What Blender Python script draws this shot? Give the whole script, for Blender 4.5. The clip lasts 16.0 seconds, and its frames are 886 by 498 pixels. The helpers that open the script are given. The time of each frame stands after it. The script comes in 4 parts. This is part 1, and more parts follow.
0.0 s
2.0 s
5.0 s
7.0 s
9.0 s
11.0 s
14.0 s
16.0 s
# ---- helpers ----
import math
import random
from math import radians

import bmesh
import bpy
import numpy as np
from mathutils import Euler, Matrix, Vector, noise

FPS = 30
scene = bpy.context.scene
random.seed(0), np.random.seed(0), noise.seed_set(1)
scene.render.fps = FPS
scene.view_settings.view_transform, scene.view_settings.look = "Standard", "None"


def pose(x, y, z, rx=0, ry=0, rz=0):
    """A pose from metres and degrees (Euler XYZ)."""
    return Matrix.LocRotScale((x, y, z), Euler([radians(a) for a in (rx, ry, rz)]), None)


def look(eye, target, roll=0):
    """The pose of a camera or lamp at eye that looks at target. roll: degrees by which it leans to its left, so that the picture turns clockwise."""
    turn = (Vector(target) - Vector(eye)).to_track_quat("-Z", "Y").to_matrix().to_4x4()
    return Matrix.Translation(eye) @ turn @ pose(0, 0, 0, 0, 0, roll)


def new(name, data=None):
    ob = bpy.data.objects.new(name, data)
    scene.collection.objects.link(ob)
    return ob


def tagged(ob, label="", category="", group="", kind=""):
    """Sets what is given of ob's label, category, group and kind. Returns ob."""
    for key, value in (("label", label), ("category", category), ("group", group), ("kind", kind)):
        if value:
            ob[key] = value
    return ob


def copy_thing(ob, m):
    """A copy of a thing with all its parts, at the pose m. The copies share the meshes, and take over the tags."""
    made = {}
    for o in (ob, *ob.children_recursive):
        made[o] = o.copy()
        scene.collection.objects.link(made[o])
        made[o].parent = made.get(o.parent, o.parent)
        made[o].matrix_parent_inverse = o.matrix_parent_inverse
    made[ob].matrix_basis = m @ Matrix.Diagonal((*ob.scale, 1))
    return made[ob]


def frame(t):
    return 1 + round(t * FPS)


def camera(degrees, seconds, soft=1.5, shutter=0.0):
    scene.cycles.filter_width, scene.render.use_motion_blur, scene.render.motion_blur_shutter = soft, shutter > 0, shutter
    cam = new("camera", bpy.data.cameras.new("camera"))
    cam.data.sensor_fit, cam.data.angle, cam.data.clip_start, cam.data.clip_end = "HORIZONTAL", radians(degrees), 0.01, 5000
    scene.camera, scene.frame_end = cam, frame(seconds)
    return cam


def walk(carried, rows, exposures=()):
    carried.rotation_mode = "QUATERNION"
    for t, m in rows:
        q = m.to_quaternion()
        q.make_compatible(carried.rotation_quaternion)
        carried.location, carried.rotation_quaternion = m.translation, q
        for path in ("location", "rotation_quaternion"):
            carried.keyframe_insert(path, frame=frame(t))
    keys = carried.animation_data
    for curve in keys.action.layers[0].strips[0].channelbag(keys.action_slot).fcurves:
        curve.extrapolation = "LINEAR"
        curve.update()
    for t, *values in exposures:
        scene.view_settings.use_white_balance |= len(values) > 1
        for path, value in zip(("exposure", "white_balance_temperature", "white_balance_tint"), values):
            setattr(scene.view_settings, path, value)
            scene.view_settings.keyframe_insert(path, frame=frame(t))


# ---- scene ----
==
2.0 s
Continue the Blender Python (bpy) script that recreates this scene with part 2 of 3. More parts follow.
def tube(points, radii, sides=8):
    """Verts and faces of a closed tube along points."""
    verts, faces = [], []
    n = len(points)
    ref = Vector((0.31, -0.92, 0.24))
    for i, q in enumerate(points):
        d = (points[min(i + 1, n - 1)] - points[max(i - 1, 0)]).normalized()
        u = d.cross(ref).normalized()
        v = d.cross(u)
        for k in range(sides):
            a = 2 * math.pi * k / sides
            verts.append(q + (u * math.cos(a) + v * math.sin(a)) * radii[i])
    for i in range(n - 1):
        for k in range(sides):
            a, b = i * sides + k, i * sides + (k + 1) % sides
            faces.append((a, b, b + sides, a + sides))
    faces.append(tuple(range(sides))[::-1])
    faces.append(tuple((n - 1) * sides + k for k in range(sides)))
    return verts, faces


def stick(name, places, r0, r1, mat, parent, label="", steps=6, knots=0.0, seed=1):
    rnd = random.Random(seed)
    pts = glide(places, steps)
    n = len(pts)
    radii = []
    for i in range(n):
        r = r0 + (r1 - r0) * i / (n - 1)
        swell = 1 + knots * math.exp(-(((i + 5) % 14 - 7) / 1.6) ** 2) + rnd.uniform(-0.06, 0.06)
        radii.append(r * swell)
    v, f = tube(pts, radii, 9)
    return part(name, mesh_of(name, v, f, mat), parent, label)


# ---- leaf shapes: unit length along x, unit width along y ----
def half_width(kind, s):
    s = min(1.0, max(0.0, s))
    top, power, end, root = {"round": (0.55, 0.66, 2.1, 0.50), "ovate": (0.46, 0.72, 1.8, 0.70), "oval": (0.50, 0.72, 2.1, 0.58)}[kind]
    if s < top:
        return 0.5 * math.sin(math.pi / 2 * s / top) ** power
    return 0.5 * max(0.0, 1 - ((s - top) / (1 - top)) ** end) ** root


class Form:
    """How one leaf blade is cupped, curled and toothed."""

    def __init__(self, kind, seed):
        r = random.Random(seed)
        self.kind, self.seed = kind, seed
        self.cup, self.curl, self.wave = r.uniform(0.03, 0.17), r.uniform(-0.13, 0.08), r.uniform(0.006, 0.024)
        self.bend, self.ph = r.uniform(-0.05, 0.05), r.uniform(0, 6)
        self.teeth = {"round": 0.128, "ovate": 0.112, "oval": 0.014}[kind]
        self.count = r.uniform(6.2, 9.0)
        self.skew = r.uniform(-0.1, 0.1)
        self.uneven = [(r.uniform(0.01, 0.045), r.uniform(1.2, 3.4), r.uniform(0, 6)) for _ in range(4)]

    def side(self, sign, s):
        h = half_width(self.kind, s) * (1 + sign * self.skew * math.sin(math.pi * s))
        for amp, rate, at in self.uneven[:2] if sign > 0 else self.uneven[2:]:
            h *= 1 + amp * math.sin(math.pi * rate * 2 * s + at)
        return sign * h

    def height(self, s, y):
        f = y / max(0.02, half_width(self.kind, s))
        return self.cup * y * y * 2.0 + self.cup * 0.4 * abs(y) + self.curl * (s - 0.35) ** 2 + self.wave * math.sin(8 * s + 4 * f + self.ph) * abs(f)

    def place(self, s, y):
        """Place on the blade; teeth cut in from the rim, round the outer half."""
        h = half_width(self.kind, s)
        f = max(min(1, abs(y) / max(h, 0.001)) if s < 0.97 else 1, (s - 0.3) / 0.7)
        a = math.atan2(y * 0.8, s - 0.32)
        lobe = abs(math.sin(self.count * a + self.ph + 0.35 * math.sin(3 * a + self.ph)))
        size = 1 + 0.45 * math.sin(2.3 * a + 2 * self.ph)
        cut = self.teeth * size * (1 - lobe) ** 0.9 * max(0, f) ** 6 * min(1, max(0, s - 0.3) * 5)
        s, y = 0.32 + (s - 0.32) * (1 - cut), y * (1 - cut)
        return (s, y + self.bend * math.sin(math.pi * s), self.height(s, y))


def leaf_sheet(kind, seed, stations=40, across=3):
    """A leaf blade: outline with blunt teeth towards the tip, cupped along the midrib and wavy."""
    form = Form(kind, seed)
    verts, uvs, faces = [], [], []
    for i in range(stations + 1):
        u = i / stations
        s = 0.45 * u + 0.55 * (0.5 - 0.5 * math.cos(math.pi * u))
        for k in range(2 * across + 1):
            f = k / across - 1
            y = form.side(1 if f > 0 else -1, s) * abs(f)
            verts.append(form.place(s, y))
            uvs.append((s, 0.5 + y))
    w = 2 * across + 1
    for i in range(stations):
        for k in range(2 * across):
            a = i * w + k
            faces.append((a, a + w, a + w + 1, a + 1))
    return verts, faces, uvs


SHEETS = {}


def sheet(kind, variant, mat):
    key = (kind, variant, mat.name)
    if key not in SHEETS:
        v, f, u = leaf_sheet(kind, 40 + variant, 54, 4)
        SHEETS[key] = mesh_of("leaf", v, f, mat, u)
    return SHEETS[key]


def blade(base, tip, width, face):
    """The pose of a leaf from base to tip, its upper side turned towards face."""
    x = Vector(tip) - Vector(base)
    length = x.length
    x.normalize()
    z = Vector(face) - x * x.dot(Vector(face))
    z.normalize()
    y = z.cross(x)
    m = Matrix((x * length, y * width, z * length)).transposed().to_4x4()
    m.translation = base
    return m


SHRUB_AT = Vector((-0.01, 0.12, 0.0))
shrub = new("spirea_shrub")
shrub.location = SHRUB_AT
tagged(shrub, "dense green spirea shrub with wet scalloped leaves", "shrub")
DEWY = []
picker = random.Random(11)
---
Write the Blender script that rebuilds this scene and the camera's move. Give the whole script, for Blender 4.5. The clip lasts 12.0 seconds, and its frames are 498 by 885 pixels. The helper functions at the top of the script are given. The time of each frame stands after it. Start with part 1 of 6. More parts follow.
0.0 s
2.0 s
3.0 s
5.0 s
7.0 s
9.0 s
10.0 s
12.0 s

● **EXERCISE DESCRIPTION**
Show all lines in the entries above where the word "tagged" appears.

● **FULL OUTPUT**
def tagged(ob, label="", category="", group="", kind=""):
tagged(shrub, "dense green spirea shrub with wet scalloped leaves", "shrub")